08.01.2021 - Global equities rose this week as political turmoil in Washington was overshadowed by hopes for additional economic stimulus after Democrats gained effective control of the United States Senate. US averages closed at record highs on Thursday. The yield on the US 10-year note has risen 0.15% since Christmas Eve, to 1.09%, as markets have begun to price in rising inflation expectations, greater-than-anticipated fiscal stimulus and higher Treasury issuance. The price of a barrel of West Texas Intermediate crude oil rose nearly $4 to $51.65 after a large Saudi production cut. Volatility, as measured by the Cboe Volatility Index (VIX), fell 0.9 to 21.85.
US nonfarm payrolls dropped in December Rising coronavirus case counts, the reimposition of restrictions aimed at curbing the spread of the disease and colder weather curtailing outdoor dining combined to snap a seven-month string of US job gains in December as nonfarm payrolls declined 140,000. Economists had predicted a gain of 50,000 positions. Nearly a half-million workers in the leisure and hospitality sector were displaced last month. One bright spot was a significant upward revision of November and October's figures. Analysts see the December setback as temporary, with increasing vaccine availability, pent-up demand and economic stimulus boosting economic growth later this year
Trump admits defeat, assures peaceful transition after Capitol stormed On Thursday, a day after a crowd of his supporters stormed the US Capitol, gaining entrance to the building and violently disrupting the certification of the Electoral College vote officially making former Vice President Joe Biden president, President Donald Trump conceded the election and promised a peaceful transition of power. A number of cabinet officers and high-ranking Trump administration officials have resigned since the tumult, some blaming the president for inciting attendees of a rally at the White House shortly before the riot that left five dead.
Georgia sweep gives Democrats US Senate control The anticipation of additional stimulus measures resulting from the shift of control in the US Senate following two runoff elections in Georgia helped fuel a further equity rally this week as markets largely looked past the turmoil emanating from Washington. $1,400 stimulus checks are expected early in the Biden administration while an infrastructure package is seen as a high priority for later this year. The fragile state of the economy may keep any near-term push for higher taxes on the back burner.

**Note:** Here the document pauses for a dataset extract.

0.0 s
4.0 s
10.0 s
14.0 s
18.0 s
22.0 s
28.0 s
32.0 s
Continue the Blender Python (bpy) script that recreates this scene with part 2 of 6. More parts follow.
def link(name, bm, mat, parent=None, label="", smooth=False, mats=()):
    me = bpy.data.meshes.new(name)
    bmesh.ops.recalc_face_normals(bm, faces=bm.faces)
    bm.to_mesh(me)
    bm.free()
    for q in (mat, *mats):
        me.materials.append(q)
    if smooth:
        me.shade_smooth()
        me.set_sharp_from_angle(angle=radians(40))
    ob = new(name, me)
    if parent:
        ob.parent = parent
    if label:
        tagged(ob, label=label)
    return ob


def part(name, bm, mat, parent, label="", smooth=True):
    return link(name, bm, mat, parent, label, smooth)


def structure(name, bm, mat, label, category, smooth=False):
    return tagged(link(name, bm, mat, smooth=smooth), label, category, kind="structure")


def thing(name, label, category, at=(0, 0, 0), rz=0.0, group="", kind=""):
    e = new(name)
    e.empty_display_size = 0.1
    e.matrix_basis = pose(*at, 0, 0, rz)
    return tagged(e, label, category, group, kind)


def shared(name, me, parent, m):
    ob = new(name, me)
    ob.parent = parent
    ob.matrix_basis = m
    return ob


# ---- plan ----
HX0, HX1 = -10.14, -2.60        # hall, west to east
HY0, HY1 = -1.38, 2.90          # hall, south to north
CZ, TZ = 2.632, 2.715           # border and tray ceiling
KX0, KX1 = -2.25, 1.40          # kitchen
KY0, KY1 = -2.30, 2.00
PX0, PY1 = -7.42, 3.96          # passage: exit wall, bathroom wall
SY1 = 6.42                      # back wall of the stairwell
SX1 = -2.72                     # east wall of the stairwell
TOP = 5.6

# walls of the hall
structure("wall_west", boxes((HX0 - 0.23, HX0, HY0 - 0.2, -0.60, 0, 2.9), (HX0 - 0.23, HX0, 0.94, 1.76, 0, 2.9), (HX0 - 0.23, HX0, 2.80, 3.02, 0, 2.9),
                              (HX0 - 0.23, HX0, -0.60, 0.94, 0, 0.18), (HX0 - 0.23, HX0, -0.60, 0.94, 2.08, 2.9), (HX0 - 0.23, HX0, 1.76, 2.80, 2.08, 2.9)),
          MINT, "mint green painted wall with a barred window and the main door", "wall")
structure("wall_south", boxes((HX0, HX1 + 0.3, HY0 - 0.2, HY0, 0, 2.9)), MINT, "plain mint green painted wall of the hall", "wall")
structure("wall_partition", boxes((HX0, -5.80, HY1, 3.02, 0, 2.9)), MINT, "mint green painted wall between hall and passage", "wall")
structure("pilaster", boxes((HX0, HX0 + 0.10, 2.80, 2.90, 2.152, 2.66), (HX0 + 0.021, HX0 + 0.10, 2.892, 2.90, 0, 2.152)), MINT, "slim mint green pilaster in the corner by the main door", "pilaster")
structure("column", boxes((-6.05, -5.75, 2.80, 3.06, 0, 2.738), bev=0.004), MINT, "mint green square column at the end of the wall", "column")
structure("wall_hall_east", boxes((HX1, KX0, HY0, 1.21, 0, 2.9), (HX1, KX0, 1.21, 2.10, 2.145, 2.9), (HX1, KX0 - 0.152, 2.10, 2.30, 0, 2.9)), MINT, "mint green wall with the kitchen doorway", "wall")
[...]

Chinese telecom firms to be delisted, removed from indices After a seesaw week that saw the New York Stock Exchange reverse course twice regarding the listing status of three Chinese telecom firms, the companies, China Mobile, China Telecom and China Unicom, will be delisted in the US and their stocks removed from MSCI indices on Friday. Other index providers are set to remove the shares in coming days. The move comes as the result of an executive order barring US investors from owning shares in companies that the Pentagon says support China's military and intelligence apparatuses.

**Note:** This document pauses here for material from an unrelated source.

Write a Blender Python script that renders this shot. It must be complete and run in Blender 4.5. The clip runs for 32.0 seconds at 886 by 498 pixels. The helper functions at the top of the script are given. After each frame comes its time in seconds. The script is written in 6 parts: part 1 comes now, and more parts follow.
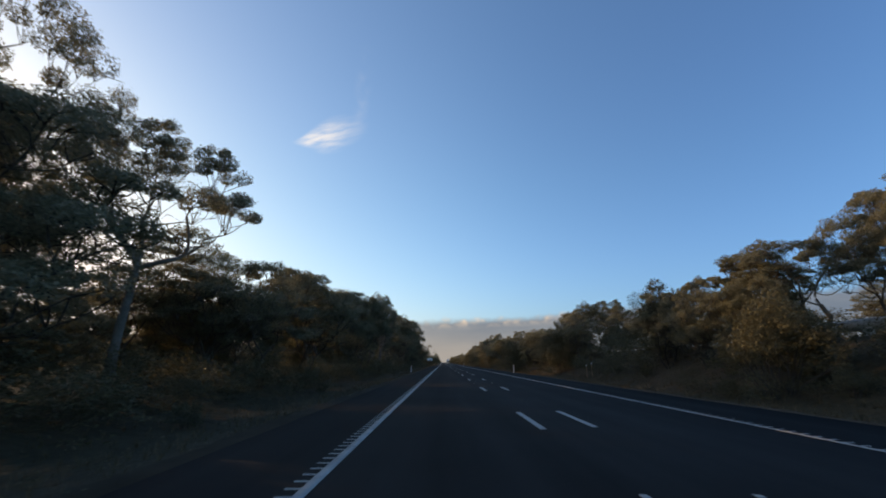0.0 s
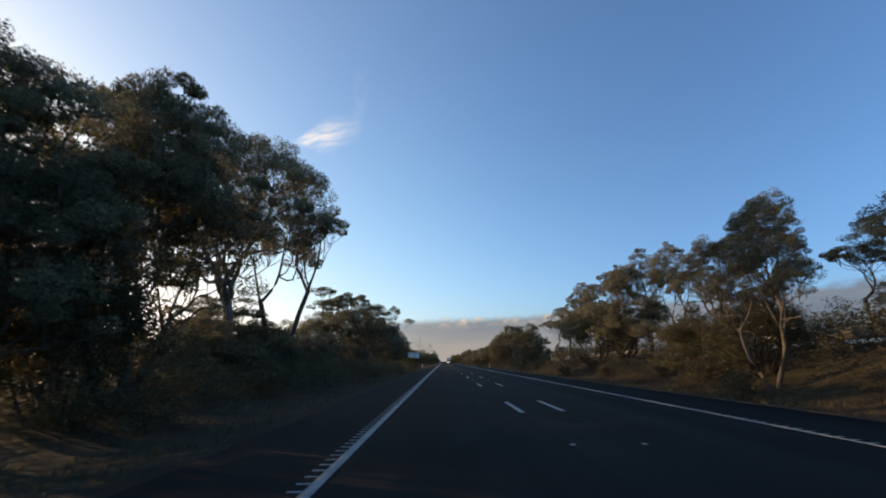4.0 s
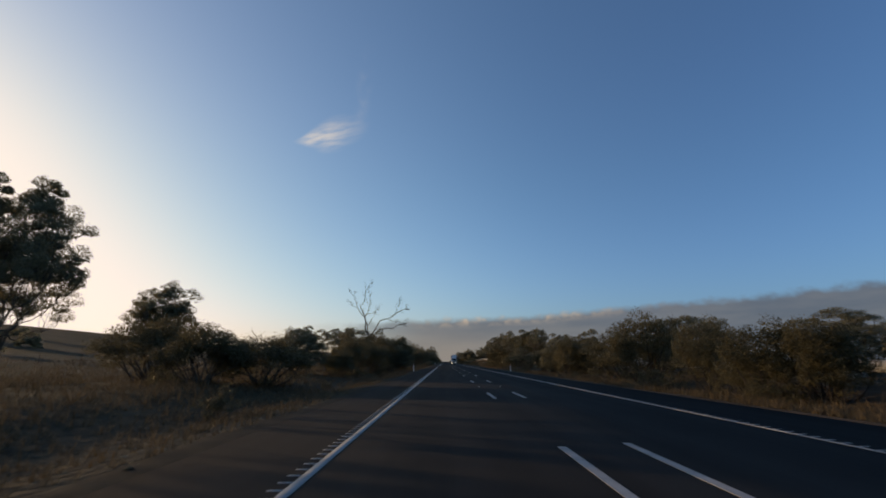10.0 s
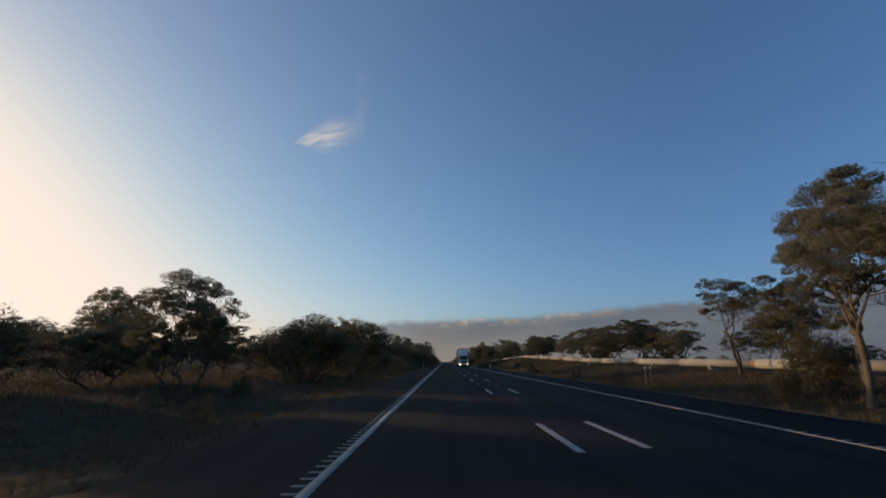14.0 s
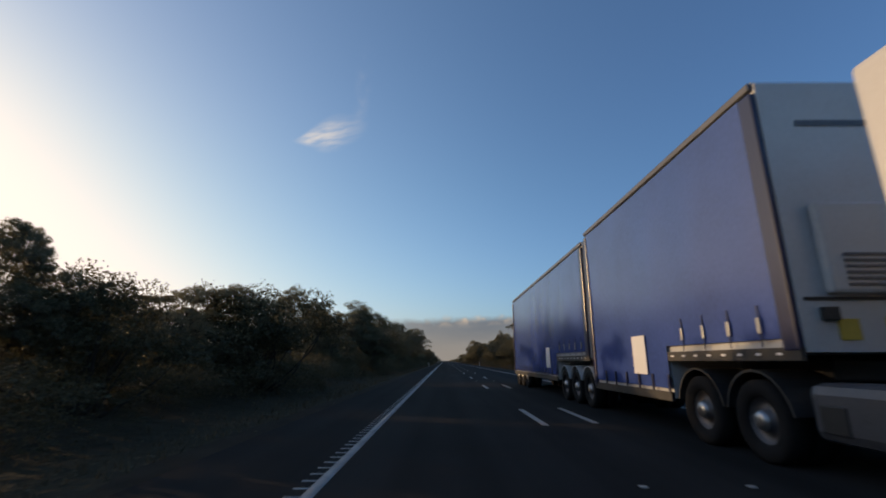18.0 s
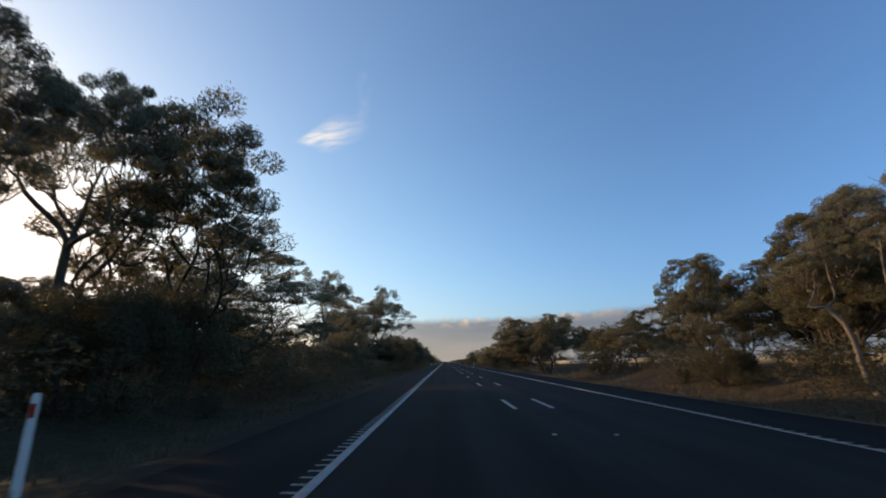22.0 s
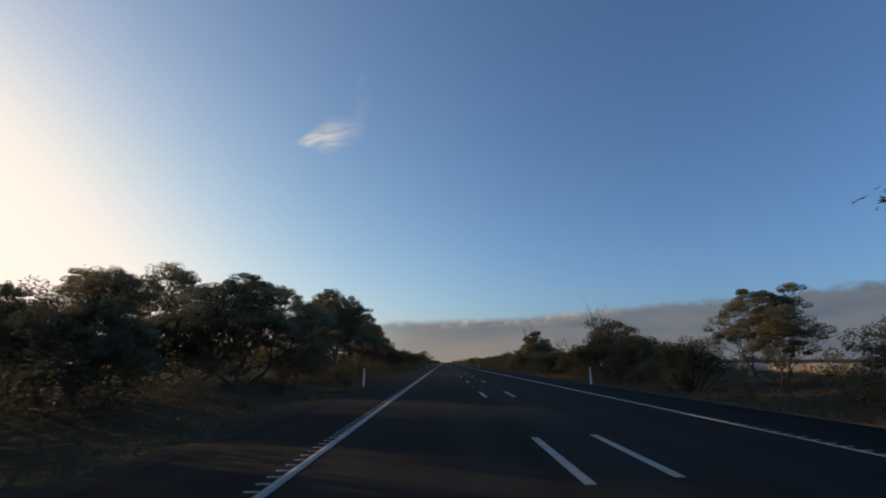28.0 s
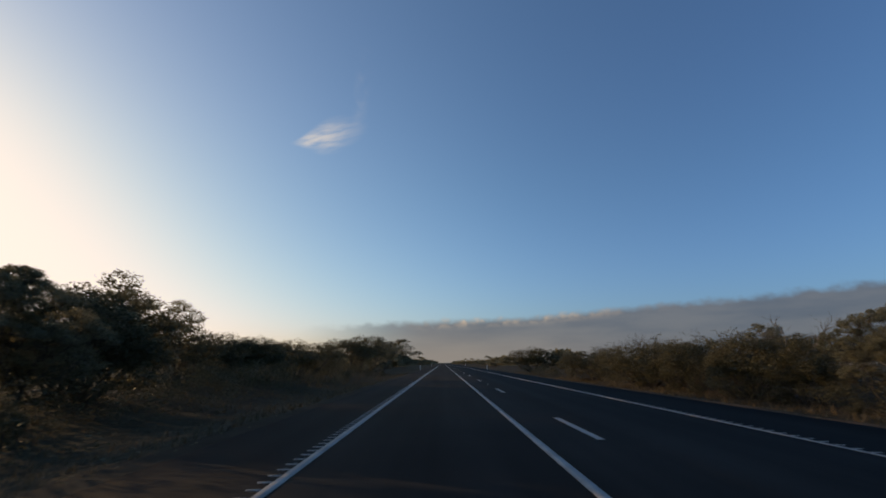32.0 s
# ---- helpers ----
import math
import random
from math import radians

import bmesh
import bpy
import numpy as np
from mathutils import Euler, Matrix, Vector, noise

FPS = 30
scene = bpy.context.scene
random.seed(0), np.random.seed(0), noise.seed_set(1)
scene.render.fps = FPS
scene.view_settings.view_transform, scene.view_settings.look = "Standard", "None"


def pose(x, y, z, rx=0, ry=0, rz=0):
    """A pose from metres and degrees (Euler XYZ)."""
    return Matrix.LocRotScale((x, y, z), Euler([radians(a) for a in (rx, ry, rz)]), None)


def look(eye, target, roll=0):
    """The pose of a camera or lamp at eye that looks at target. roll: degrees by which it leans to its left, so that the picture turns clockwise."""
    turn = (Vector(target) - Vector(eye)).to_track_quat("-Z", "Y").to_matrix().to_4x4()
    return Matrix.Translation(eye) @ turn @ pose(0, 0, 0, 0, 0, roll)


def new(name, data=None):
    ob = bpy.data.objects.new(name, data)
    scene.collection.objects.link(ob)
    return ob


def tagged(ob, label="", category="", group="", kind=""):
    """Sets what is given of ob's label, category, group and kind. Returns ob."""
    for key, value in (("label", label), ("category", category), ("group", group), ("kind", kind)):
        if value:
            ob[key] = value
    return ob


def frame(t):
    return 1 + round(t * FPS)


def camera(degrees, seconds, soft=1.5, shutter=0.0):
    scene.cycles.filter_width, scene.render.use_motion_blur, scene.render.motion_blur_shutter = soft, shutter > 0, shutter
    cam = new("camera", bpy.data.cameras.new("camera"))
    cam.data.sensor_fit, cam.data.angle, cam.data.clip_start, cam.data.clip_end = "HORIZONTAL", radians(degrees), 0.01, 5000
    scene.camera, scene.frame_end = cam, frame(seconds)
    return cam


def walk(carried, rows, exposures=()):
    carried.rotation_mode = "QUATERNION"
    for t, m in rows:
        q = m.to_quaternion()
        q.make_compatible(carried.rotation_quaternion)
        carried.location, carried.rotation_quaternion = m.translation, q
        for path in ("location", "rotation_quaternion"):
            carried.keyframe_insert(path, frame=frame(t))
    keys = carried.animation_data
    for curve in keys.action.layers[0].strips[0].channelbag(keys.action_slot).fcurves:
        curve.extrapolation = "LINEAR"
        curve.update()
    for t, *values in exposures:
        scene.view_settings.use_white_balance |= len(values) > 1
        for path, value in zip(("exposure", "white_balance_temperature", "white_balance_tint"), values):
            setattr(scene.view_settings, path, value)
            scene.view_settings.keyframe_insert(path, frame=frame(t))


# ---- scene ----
# ---------------------------------------------------------------- camera
EYE = 1.264            # lens height over the asphalt
cam = camera(90.8, 32.0, soft=1.85, shutter=0.06)
# seconds, sideways place, distance along the road, tilt, turn, lean
DRIFT = [
    (0, 0.00, 0.0, 14.55, 0.05, 0.0), (1, 0.00, 29.4, 14.45, 0.2, 0.3), (2, -0.06, 58.75, 14.45, 0.15, 0.3), (3, -0.06, 88.1, 14.4, 0.2, 0.3),
    (4, -0.05, 117.4, 14.45, 0.0, 0.4), (7, 0.03, 205.0, 14.5, 0.1, 0.0), (8, 0.04, 234.3, 14.5, 0.15, 0.0), (9, 0.15, 263.6, 14.5, 0.1, 0.0),
    (10, 0.16, 292.9, 14.45, 0.2, 0.0), (11, 0.08, 322.3, 14.5, 0.2, 0.0), (12, 0.05, 351.6, 14.5, 0.25, 0.0), (13, 0.01, 381.0, 14.4, 0.25, 0.0),
    (14, -0.03, 410.3, 14.5, 0.1, 0.1), (17, -0.05, 498.4, 14.35, 0.2, 0.2), (18, -0.09, 527.75, 14.35, 0.15, 0.1), (19, -0.13, 557.0, 14.4, 0.25, -0.3),
    (20, -0.09, 586.1, 14.45, 0.15, -0.2), (21, -0.01, 615.1, 14.5, 0.1, 0.0), (22, -0.02, 644.3, 14.45, 0.2, -0.2), (23, -0.04, 673.55, 14.5, 0.1, -0.2),
    (24, 0.04, 702.8, 14.45, 0.2, -0.2), (25, 0.14, 732.0, 14.5, 0.05, 0.0), (27.5, 0.37, 805.3, 14.5, 0.15, 0.1), (28, 0.39, 820.0, 14.55, 0.15, 0.1),
    (29, 0.38, 849.3, 14.6, 0.05, 0.1), (30, 0.43, 878.65, 14.6, 0.0, 0.2), (31, 0.39, 908.0, 14.55, 0.1, 0.1), (32, 0.40, 937.5, 14.6, 0.0, 0.2)]
EXPOSURE = [(0, 0.5), (2, 0.6), (3, 0.7), (4, 0.55), (7, 0.6), (8, 0.25), (9, 0.0), (11, -0.15), (12, 0.0), (13, 0.0), (14, -0.2), (17, 0.1), (18, 0.05), (19, 0.17), (20, 0.43),
            (22, 0.5), (24, 0.5), (25, 0.6), (27.5, 0.0), (28, -0.05), (29, 0.1), (30, 0.25), (31, -0.1), (32, -0.1)]
KELVIN, TINT = 10500, 13
walk(cam, [(t, pose(x, y, EYE, 90 + tilt, lean, turn)) for t, x, y, tilt, turn, lean in DRIFT],
     exposures=[(t, stops, KELVIN, TINT) for t, stops in EXPOSURE])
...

British Prime Minister Boris Johnson called for a simplified regulatory regime now that that the United Kingdom has left the European Union.
China locked down Hebei province after a COVID-19 outbreak this week.
A state of emergency due to rising coronavirus case counts has been declared in Tokyo and neighboring regions.
The US suspended 25% tariffs on French goods that were due to go into effect this week in reaction to the French digital services tax that the US that says unfairly targets US tech giants. Negotiations aimed at the imposition of a global digital tax continue.
There are early indications that the mRNA vaccines already approved and being administered are effective against new coronavirus variants, Reuters reported.
Under a controversial national security law, dozens were arrested in Hong Kong this week, including four former lawmakers, sparking the condemnation of western nations.